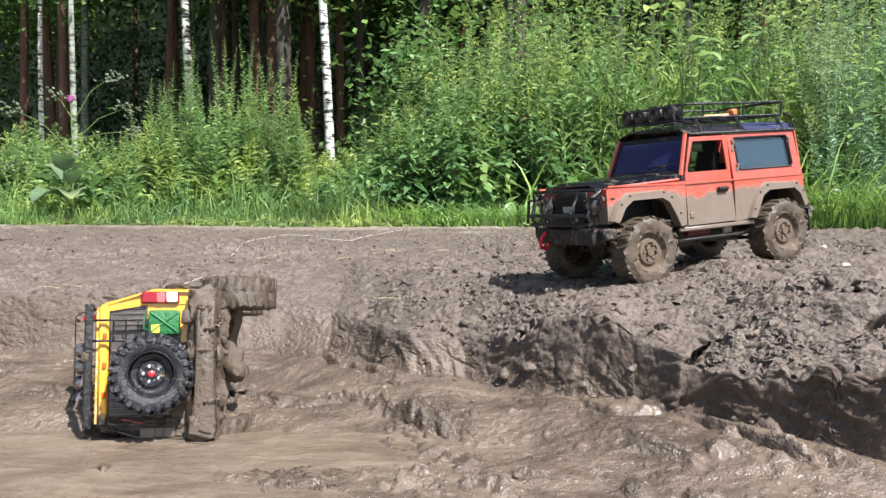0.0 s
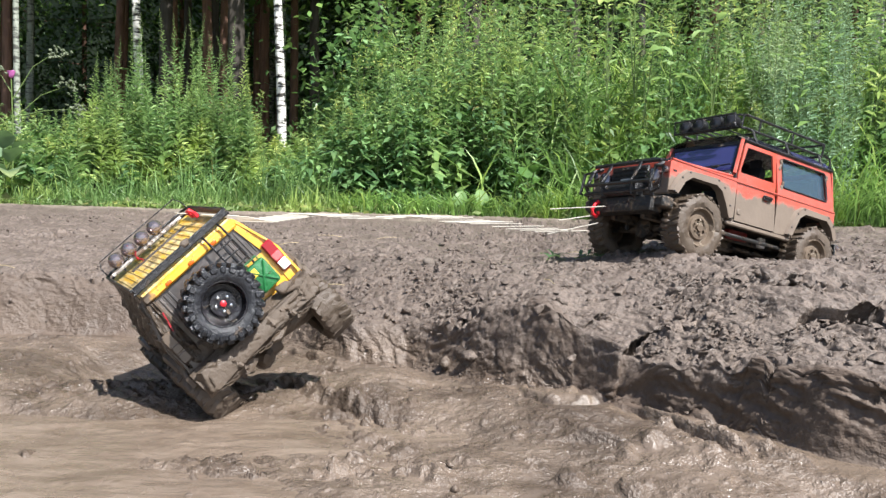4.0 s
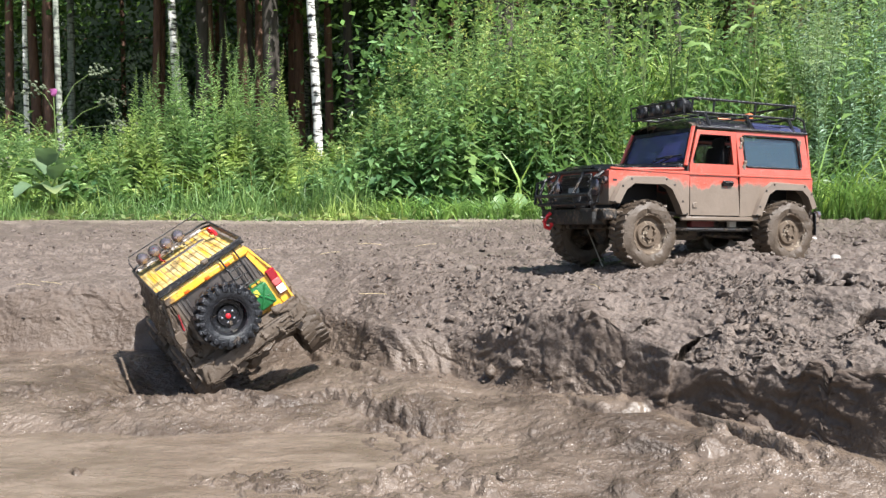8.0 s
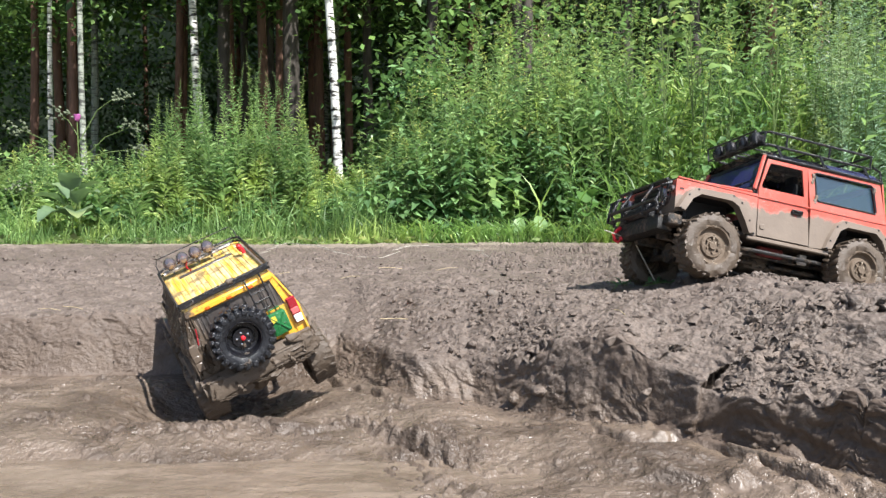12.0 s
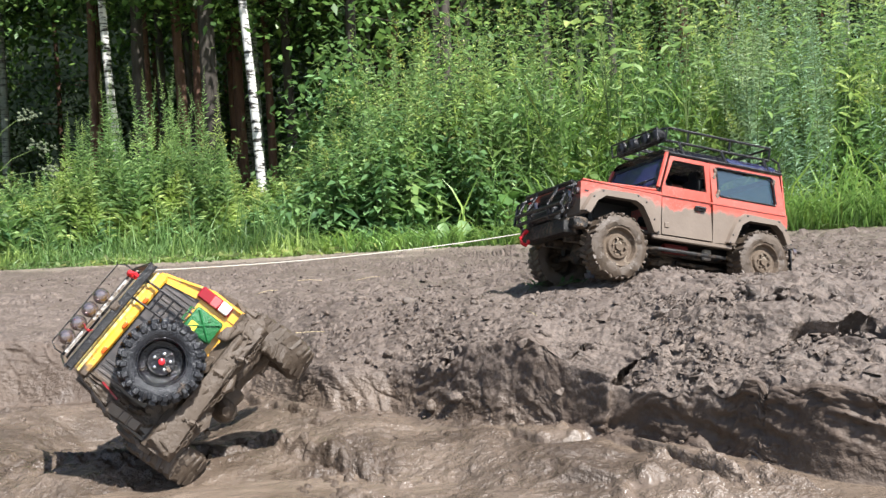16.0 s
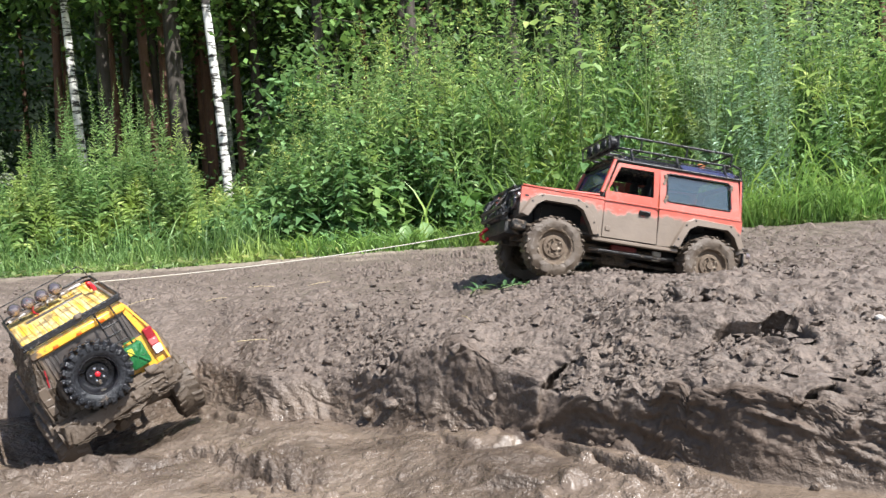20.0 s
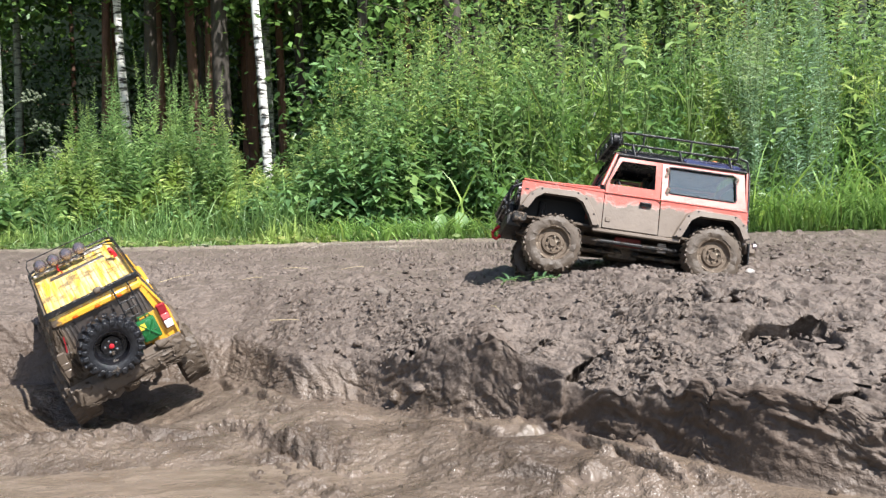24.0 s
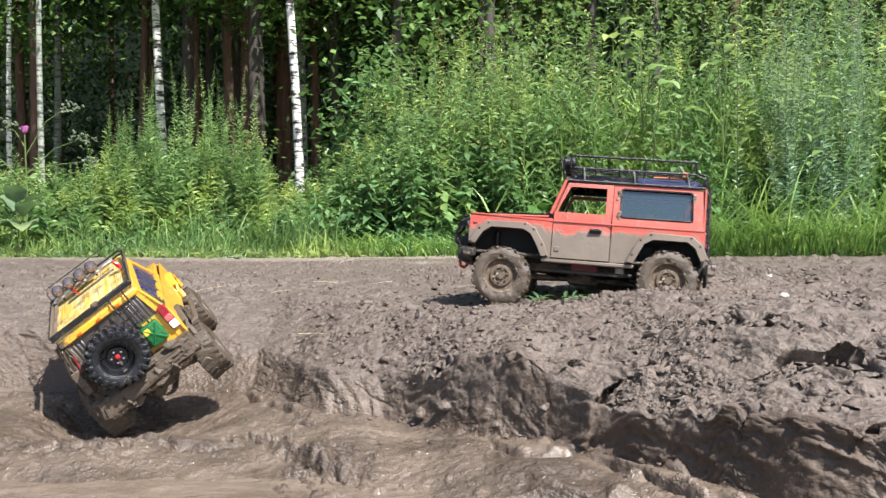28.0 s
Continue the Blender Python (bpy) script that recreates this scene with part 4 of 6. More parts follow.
──────────────────────────────
Goal: Write out the material above again, word for word, minus its pictures.

Expected output:
0.0 s
4.0 s
8.0 s
12.0 s
16.0 s
20.0 s
24.0 s
28.0 s
Continue the Blender Python (bpy) script that recreates this scene with part 4 of 6. More parts follow.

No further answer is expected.